*WHAT IS NEEDED*. Reproduce exactly the lines from the one containing "# ---- helpers" down to the one containing "what is given", including both of those lines, and nothing else.

*RECORD EXTRACTS*.

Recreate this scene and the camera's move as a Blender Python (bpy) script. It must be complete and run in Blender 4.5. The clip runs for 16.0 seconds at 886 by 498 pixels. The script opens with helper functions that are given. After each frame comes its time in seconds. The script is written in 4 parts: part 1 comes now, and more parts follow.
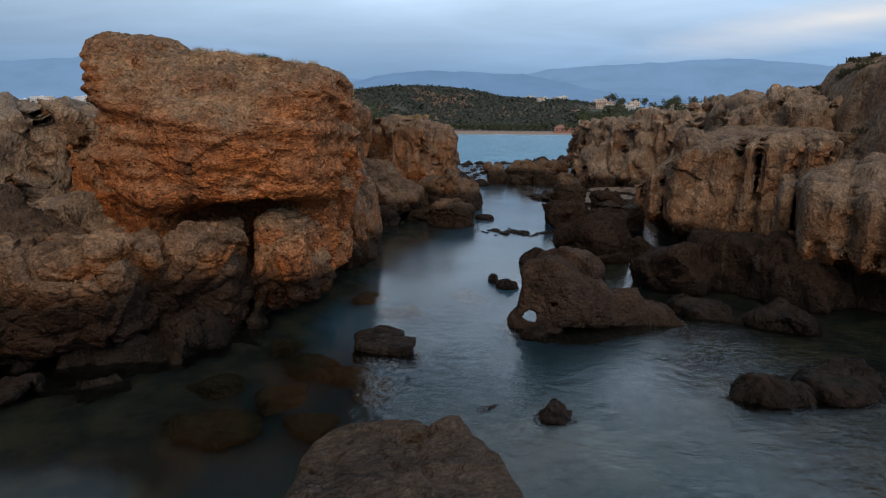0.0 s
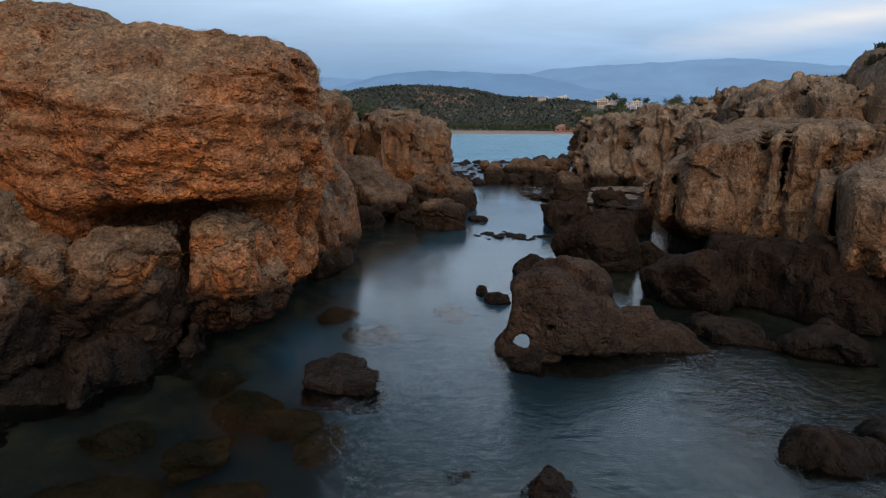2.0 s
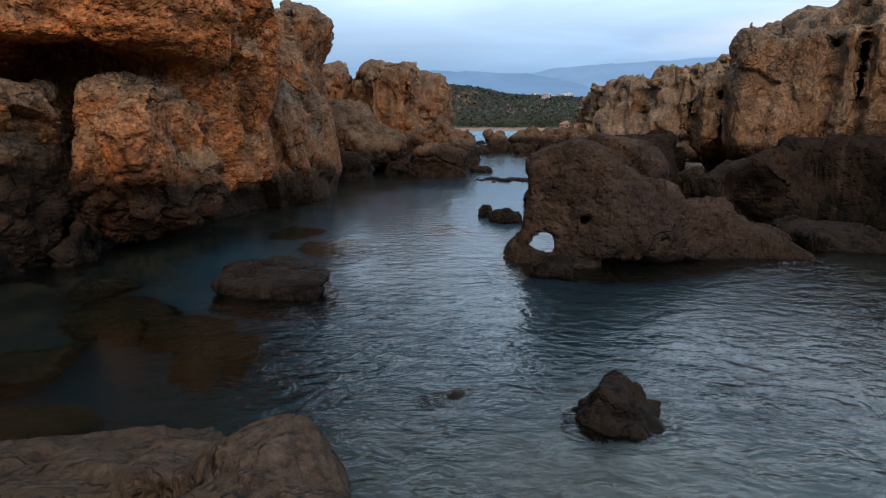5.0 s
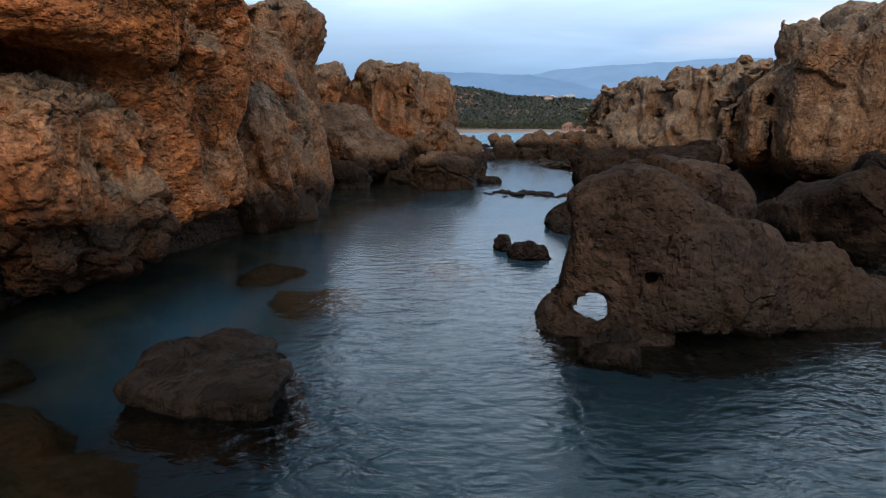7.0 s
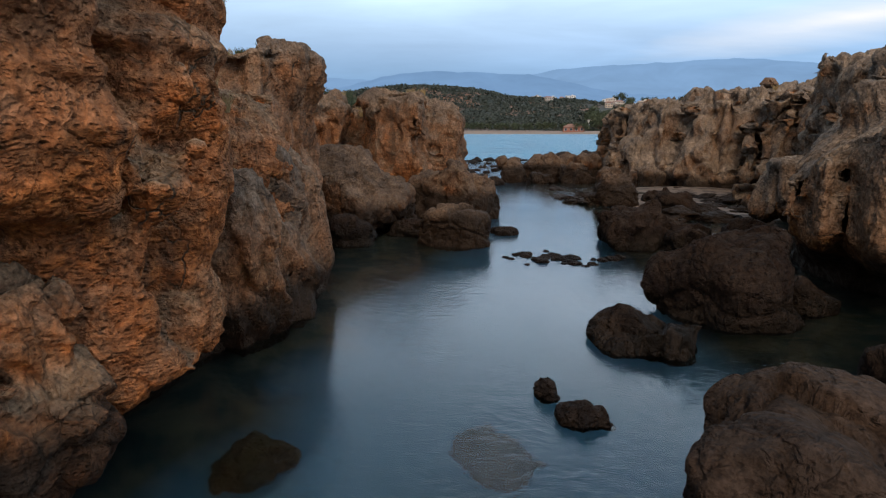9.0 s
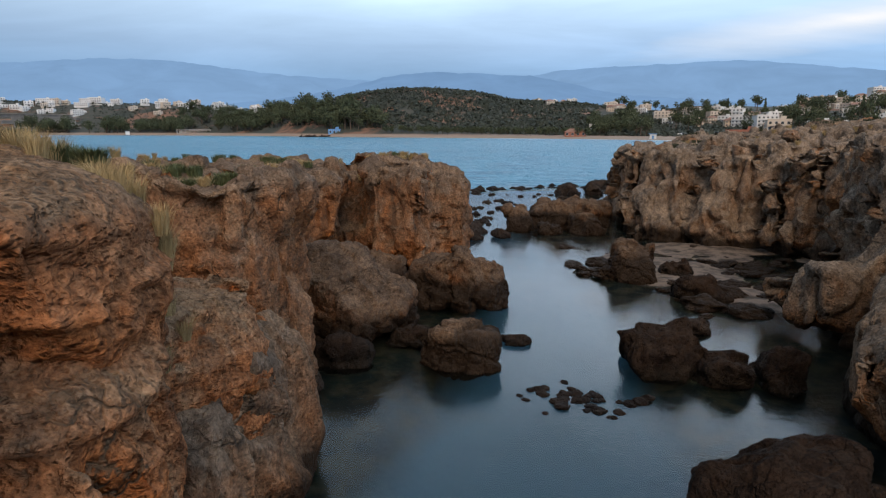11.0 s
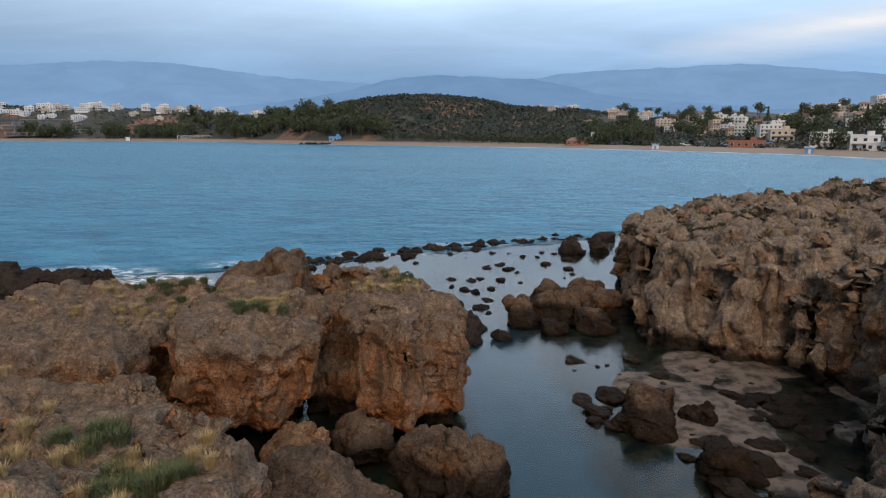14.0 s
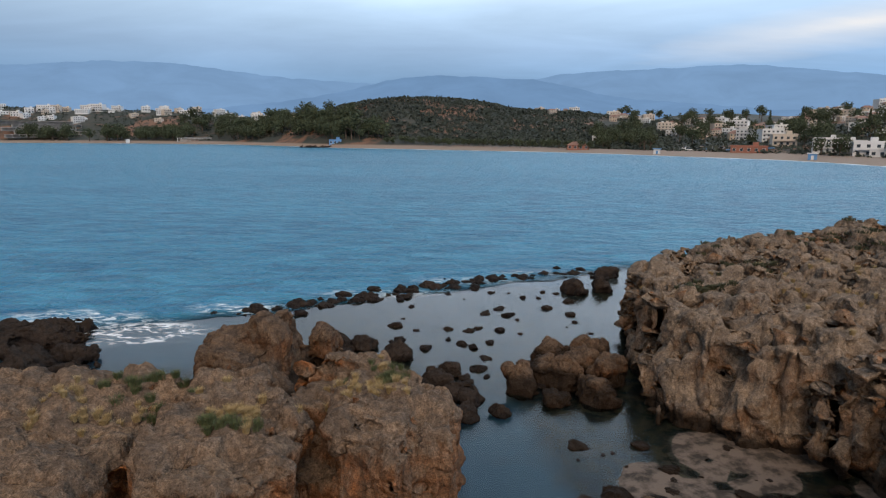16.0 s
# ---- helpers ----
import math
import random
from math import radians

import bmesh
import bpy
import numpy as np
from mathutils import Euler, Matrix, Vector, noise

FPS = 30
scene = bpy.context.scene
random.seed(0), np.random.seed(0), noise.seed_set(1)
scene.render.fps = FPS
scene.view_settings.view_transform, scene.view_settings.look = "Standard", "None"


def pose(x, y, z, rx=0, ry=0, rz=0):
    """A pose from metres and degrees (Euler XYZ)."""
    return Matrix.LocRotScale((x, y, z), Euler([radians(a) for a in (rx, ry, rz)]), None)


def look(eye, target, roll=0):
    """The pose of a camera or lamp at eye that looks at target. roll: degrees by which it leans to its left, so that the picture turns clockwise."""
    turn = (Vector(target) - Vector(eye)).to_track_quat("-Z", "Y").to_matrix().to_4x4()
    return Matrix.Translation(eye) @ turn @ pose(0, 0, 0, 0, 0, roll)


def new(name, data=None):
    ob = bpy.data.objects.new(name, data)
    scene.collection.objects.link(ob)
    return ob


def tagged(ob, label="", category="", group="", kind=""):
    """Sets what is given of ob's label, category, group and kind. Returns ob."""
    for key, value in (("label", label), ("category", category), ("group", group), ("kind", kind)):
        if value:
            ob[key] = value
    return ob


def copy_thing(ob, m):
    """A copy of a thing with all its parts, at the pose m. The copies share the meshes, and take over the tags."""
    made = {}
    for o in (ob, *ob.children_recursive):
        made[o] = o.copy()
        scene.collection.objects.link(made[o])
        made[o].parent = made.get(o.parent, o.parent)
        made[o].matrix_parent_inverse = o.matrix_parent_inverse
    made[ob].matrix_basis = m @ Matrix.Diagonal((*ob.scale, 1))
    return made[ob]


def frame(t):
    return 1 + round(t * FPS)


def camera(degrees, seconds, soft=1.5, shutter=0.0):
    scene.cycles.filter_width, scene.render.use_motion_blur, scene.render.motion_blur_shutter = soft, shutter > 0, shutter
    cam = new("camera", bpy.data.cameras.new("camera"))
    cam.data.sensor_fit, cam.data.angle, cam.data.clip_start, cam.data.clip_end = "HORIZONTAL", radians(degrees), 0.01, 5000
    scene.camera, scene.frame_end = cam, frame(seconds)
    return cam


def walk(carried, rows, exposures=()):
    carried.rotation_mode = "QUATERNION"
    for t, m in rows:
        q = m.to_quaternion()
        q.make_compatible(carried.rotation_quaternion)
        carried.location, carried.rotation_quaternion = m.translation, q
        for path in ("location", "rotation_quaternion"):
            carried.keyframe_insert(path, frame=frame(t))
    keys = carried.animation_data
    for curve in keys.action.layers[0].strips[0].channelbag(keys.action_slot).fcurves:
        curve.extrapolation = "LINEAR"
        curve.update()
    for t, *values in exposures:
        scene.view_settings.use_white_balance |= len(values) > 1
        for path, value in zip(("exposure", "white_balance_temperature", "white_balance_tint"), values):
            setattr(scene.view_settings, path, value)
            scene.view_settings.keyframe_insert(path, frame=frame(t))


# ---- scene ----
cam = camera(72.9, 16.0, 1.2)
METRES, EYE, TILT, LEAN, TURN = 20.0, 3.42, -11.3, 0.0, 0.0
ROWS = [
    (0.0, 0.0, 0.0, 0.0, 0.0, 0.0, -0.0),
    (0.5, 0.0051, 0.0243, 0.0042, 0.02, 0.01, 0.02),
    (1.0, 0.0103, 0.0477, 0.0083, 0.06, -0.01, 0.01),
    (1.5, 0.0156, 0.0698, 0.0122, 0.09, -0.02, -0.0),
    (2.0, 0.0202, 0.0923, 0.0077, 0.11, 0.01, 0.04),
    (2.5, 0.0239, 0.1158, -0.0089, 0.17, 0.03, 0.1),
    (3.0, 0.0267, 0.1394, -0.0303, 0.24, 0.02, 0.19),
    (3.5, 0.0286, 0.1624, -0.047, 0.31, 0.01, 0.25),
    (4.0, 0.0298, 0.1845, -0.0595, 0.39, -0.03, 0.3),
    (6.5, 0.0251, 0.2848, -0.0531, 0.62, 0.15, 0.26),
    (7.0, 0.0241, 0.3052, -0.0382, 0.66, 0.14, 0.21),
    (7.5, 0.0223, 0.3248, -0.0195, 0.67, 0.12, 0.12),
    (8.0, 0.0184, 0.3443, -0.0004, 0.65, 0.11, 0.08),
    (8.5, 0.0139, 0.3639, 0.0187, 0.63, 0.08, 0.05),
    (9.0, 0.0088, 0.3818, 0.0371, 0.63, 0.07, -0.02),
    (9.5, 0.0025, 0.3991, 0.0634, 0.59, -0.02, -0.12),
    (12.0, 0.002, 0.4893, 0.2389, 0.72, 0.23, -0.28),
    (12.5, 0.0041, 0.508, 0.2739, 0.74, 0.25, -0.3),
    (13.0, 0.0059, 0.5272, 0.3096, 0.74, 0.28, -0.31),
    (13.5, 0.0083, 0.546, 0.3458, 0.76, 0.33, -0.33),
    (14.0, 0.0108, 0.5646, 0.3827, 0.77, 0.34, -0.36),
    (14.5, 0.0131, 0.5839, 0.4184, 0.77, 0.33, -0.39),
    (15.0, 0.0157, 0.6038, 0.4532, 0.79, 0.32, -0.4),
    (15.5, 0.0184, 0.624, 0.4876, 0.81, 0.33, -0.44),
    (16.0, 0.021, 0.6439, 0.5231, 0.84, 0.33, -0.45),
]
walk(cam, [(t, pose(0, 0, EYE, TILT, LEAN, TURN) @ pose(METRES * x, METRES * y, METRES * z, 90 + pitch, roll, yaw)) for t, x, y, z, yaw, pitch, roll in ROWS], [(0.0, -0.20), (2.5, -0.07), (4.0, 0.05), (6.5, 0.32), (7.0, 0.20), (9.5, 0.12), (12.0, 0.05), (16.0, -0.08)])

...

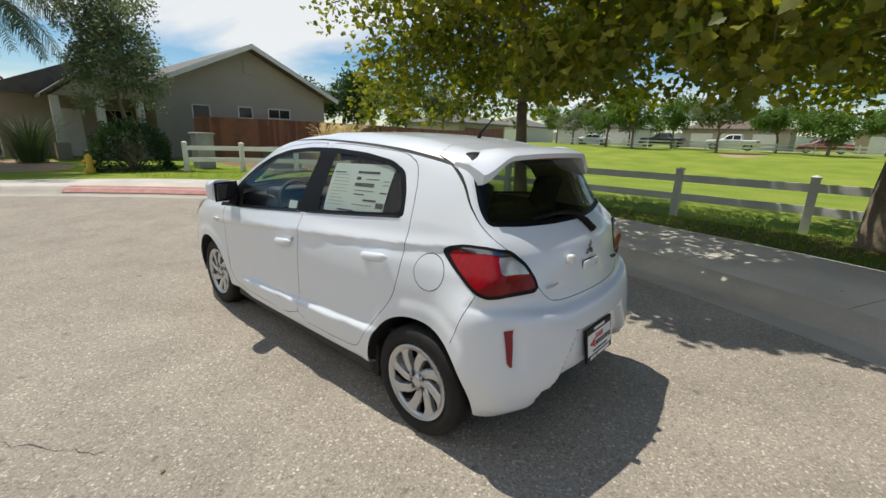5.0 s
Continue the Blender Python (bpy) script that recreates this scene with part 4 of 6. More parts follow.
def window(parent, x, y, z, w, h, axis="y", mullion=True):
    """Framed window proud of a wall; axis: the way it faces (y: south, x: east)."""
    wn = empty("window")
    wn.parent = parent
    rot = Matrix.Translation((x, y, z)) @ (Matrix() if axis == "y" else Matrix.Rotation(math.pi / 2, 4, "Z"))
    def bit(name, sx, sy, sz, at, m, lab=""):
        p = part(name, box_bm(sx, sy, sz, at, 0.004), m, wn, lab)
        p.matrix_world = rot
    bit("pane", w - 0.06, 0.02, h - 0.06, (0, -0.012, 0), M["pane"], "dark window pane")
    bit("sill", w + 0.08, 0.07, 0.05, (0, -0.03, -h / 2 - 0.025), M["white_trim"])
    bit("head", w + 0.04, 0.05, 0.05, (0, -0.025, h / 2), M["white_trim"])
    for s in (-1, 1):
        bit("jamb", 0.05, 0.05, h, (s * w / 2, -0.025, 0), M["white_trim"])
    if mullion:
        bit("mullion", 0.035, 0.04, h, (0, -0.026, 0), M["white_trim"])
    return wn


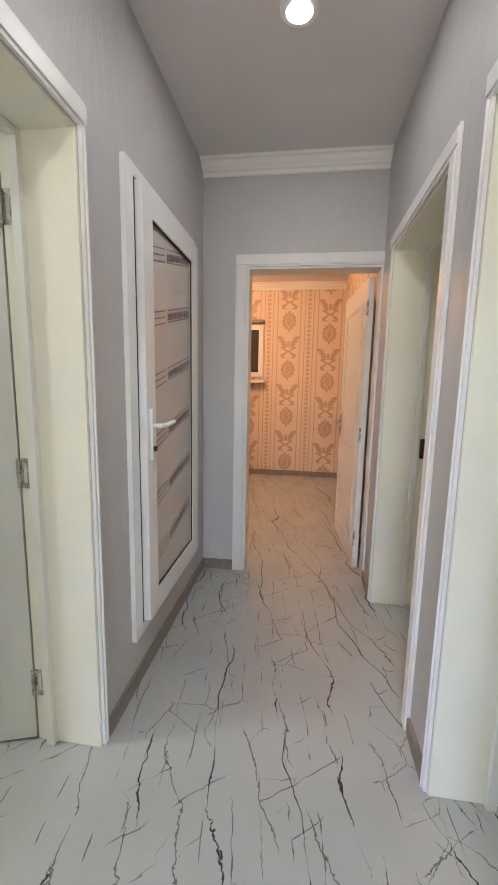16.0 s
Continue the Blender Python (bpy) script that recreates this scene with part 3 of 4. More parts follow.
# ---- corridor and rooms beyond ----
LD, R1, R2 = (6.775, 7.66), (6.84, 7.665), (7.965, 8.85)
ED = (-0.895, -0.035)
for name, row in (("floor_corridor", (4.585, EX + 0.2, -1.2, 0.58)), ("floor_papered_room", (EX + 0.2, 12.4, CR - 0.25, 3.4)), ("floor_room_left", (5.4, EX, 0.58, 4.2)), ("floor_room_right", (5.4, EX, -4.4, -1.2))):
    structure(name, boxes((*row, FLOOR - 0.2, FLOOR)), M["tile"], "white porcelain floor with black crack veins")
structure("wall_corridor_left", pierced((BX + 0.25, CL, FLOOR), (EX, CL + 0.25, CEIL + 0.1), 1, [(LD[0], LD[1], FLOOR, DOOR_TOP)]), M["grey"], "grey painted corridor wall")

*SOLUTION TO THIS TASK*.
# ---- helpers ----
import math
import random
from math import radians

import bmesh
import bpy
import numpy as np
from mathutils import Euler, Matrix, Vector, noise

FPS = 30
scene = bpy.context.scene
random.seed(0), np.random.seed(0), noise.seed_set(1)
scene.render.fps = FPS
scene.view_settings.view_transform, scene.view_settings.look = "Standard", "None"


def pose(x, y, z, rx=0, ry=0, rz=0):
    """A pose from metres and degrees (Euler XYZ)."""
    return Matrix.LocRotScale((x, y, z), Euler([radians(a) for a in (rx, ry, rz)]), None)


def look(eye, target, roll=0):
    """The pose of a camera or lamp at eye that looks at target. roll: degrees by which it leans to its left, so that the picture turns clockwise."""
    turn = (Vector(target) - Vector(eye)).to_track_quat("-Z", "Y").to_matrix().to_4x4()
    return Matrix.Translation(eye) @ turn @ pose(0, 0, 0, 0, 0, roll)


def new(name, data=None):
    ob = bpy.data.objects.new(name, data)
    scene.collection.objects.link(ob)
    return ob


def tagged(ob, label="", category="", group="", kind=""):
    """Sets what is given of ob's label, category, group and kind. Returns ob."""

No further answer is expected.